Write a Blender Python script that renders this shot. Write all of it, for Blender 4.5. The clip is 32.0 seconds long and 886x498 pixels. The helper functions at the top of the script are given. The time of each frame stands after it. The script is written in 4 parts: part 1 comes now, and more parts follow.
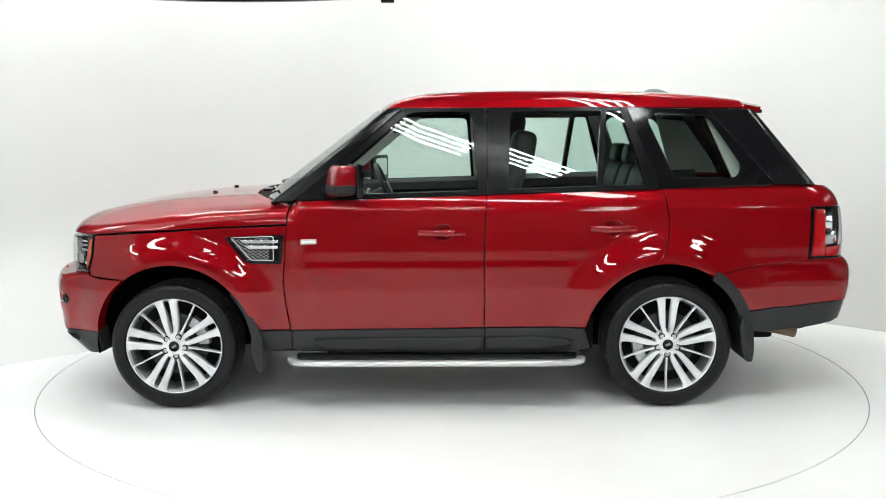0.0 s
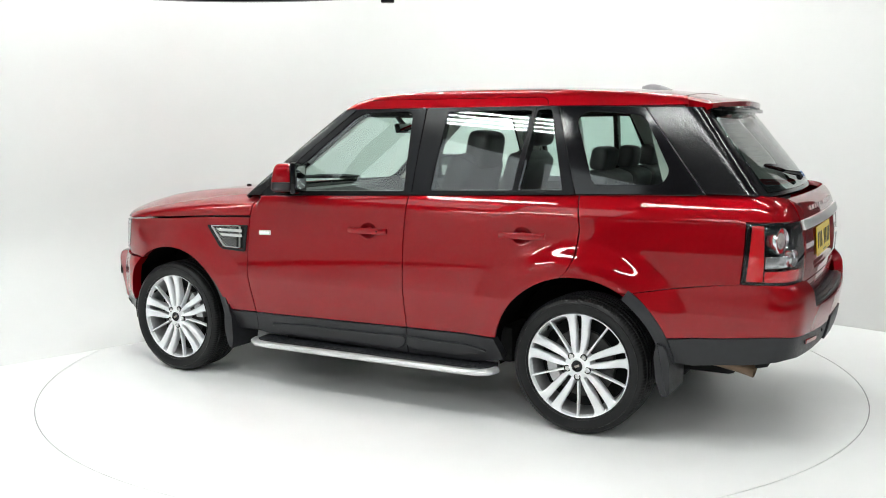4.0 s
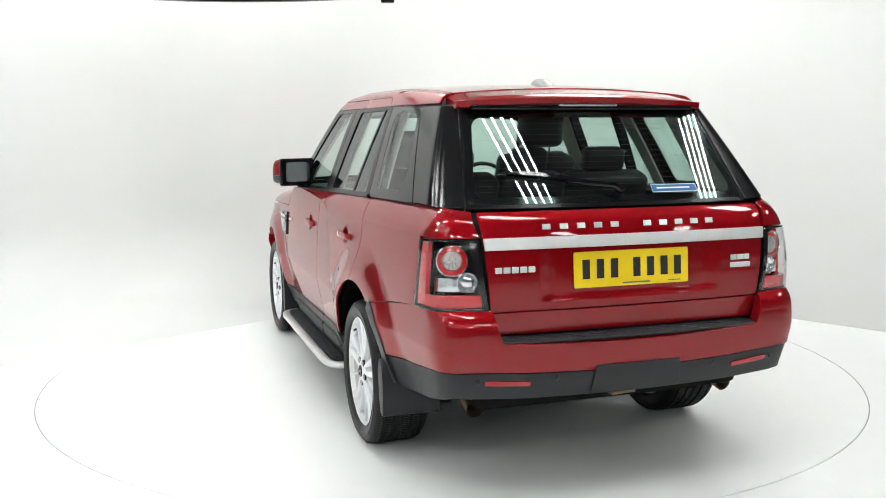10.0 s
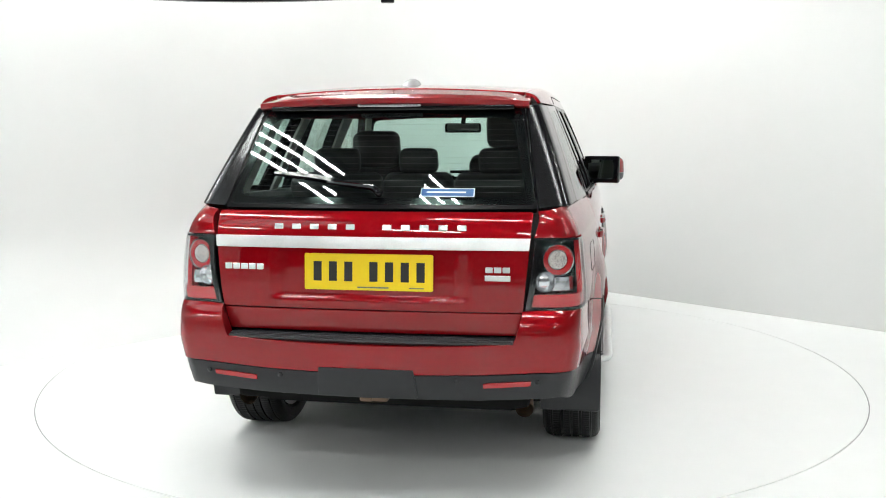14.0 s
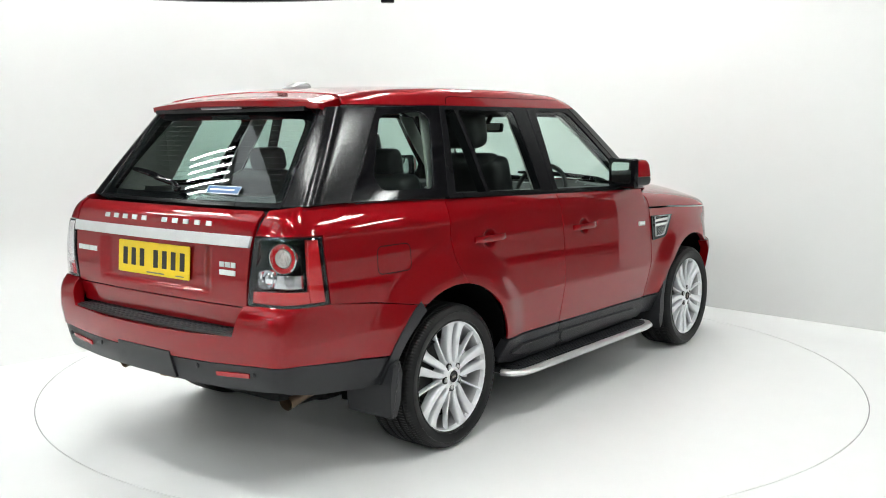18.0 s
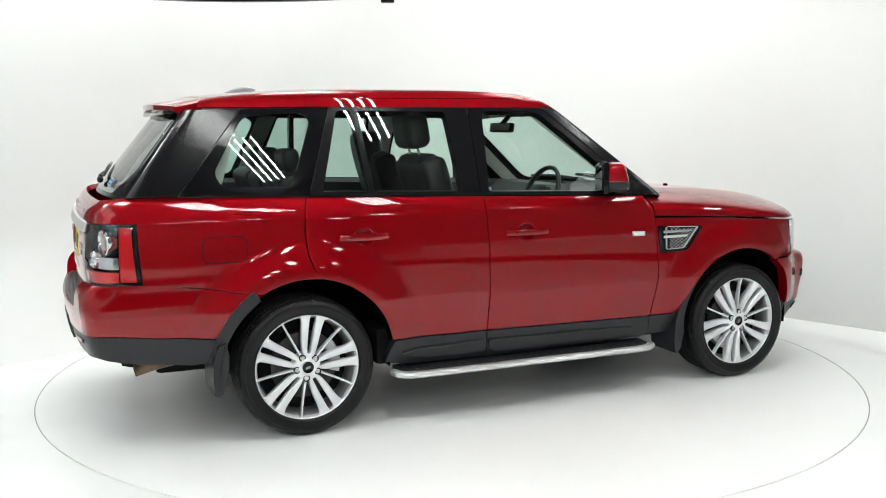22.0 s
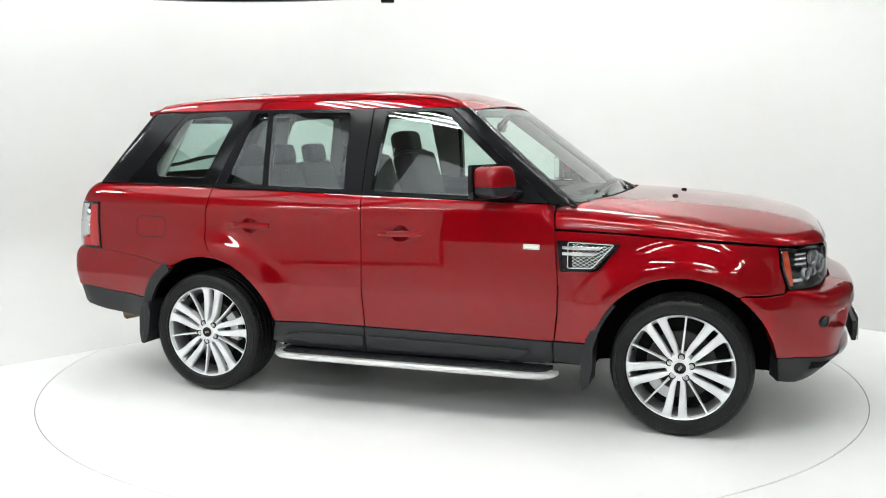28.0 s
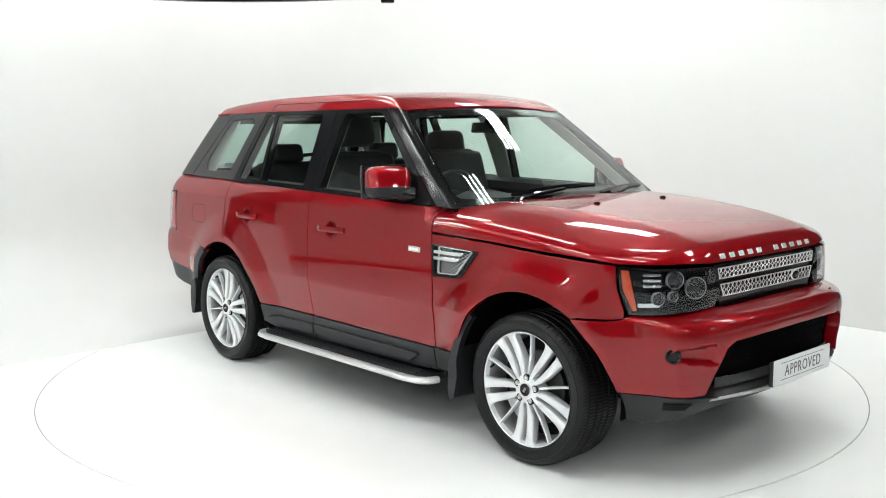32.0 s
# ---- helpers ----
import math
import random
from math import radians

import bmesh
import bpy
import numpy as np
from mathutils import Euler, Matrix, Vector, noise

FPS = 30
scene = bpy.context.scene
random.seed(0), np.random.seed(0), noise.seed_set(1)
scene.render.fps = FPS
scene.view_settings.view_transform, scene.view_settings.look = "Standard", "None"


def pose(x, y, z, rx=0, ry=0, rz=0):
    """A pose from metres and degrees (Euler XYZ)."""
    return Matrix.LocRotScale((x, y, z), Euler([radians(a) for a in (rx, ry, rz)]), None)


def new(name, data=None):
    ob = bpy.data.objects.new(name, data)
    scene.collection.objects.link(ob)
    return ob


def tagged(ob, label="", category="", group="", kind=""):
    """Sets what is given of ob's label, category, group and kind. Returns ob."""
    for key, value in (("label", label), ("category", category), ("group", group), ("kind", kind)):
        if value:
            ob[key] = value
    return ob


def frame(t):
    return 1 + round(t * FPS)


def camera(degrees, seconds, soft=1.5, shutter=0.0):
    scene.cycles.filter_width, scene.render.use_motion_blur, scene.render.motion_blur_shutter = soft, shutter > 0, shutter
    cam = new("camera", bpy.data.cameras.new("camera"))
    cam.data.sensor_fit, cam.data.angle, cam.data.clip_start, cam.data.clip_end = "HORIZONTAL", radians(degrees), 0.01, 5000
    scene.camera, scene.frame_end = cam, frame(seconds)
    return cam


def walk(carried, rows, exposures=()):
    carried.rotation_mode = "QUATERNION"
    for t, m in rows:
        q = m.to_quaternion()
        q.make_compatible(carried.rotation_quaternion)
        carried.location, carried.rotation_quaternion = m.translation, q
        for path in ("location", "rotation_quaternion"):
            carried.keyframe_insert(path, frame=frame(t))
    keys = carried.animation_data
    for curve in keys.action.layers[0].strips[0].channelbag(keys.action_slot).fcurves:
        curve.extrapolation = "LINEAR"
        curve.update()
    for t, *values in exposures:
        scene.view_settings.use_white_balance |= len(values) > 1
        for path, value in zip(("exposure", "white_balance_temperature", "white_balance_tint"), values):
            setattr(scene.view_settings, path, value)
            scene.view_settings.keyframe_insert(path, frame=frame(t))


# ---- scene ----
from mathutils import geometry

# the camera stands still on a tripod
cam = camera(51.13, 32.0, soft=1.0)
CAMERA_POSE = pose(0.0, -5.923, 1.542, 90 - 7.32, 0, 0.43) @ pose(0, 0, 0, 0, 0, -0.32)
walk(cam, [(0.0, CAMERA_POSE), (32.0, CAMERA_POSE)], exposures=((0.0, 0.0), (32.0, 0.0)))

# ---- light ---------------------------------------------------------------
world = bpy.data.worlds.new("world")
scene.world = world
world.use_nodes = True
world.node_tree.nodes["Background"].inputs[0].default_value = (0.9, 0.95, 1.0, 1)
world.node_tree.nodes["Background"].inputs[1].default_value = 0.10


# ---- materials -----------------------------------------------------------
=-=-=
Leave out the pictures and copy the rest of the material above exactly.

Write a Blender Python script that renders this shot. Write all of it, for Blender 4.5. The clip is 32.0 seconds long and 886x498 pixels. The helper functions at the top of the script are given. The time of each frame stands after it. The script is written in 4 parts: part 1 comes now, and more parts follow.
0.0 s
4.0 s
10.0 s
14.0 s
18.0 s
22.0 s
28.0 s
32.0 s
# ---- helpers ----
import math
import random
from math import radians

import bmesh
import bpy
import numpy as np
from mathutils import Euler, Matrix, Vector, noise

FPS = 30
scene = bpy.context.scene
random.seed(0), np.random.seed(0), noise.seed_set(1)
scene.render.fps = FPS
scene.view_settings.view_transform, scene.view_settings.look = "Standard", "None"


def pose(x, y, z, rx=0, ry=0, rz=0):
    """A pose from metres and degrees (Euler XYZ)."""
    return Matrix.LocRotScale((x, y, z), Euler([radians(a) for a in (rx, ry, rz)]), None)


def new(name, data=None):
    ob = bpy.data.objects.new(name, data)
    scene.collection.objects.link(ob)
    return ob


def tagged(ob, label="", category="", group="", kind=""):
    """Sets what is given of ob's label, category, group and kind. Returns ob."""
    for key, value in (("label", label), ("category", category), ("group", group), ("kind", kind)):
        if value:
            ob[key] = value
    return ob


def frame(t):
    return 1 + round(t * FPS)


def camera(degrees, seconds, soft=1.5, shutter=0.0):
    scene.cycles.filter_width, scene.render.use_motion_blur, scene.render.motion_blur_shutter = soft, shutter > 0, shutter
    cam = new("camera", bpy.data.cameras.new("camera"))
    cam.data.sensor_fit, cam.data.angle, cam.data.clip_start, cam.data.clip_end = "HORIZONTAL", radians(degrees), 0.01, 5000
    scene.camera, scene.frame_end = cam, frame(seconds)
    return cam


def walk(carried, rows, exposures=()):
    carried.rotation_mode = "QUATERNION"
    for t, m in rows:
        q = m.to_quaternion()
        q.make_compatible(carried.rotation_quaternion)
        carried.location, carried.rotation_quaternion = m.translation, q
        for path in ("location", "rotation_quaternion"):
            carried.keyframe_insert(path, frame=frame(t))
    keys = carried.animation_data
    for curve in keys.action.layers[0].strips[0].channelbag(keys.action_slot).fcurves:
        curve.extrapolation = "LINEAR"
        curve.update()
    for t, *values in exposures:
        scene.view_settings.use_white_balance |= len(values) > 1
        for path, value in zip(("exposure", "white_balance_temperature", "white_balance_tint"), values):
            setattr(scene.view_settings, path, value)
            scene.view_settings.keyframe_insert(path, frame=frame(t))


# ---- scene ----
from mathutils import geometry

# the camera stands still on a tripod
cam = camera(51.13, 32.0, soft=1.0)
CAMERA_POSE = pose(0.0, -5.923, 1.542, 90 - 7.32, 0, 0.43) @ pose(0, 0, 0, 0, 0, -0.32)
walk(cam, [(0.0, CAMERA_POSE), (32.0, CAMERA_POSE)], exposures=((0.0, 0.0), (32.0, 0.0)))

# ---- light ---------------------------------------------------------------
world = bpy.data.worlds.new("world")
scene.world = world
world.use_nodes = True
world.node_tree.nodes["Background"].inputs[0].default_value = (0.9, 0.95, 1.0, 1)
world.node_tree.nodes["Background"].inputs[1].default_value = 0.10


# ---- materials -----------------------------------------------------------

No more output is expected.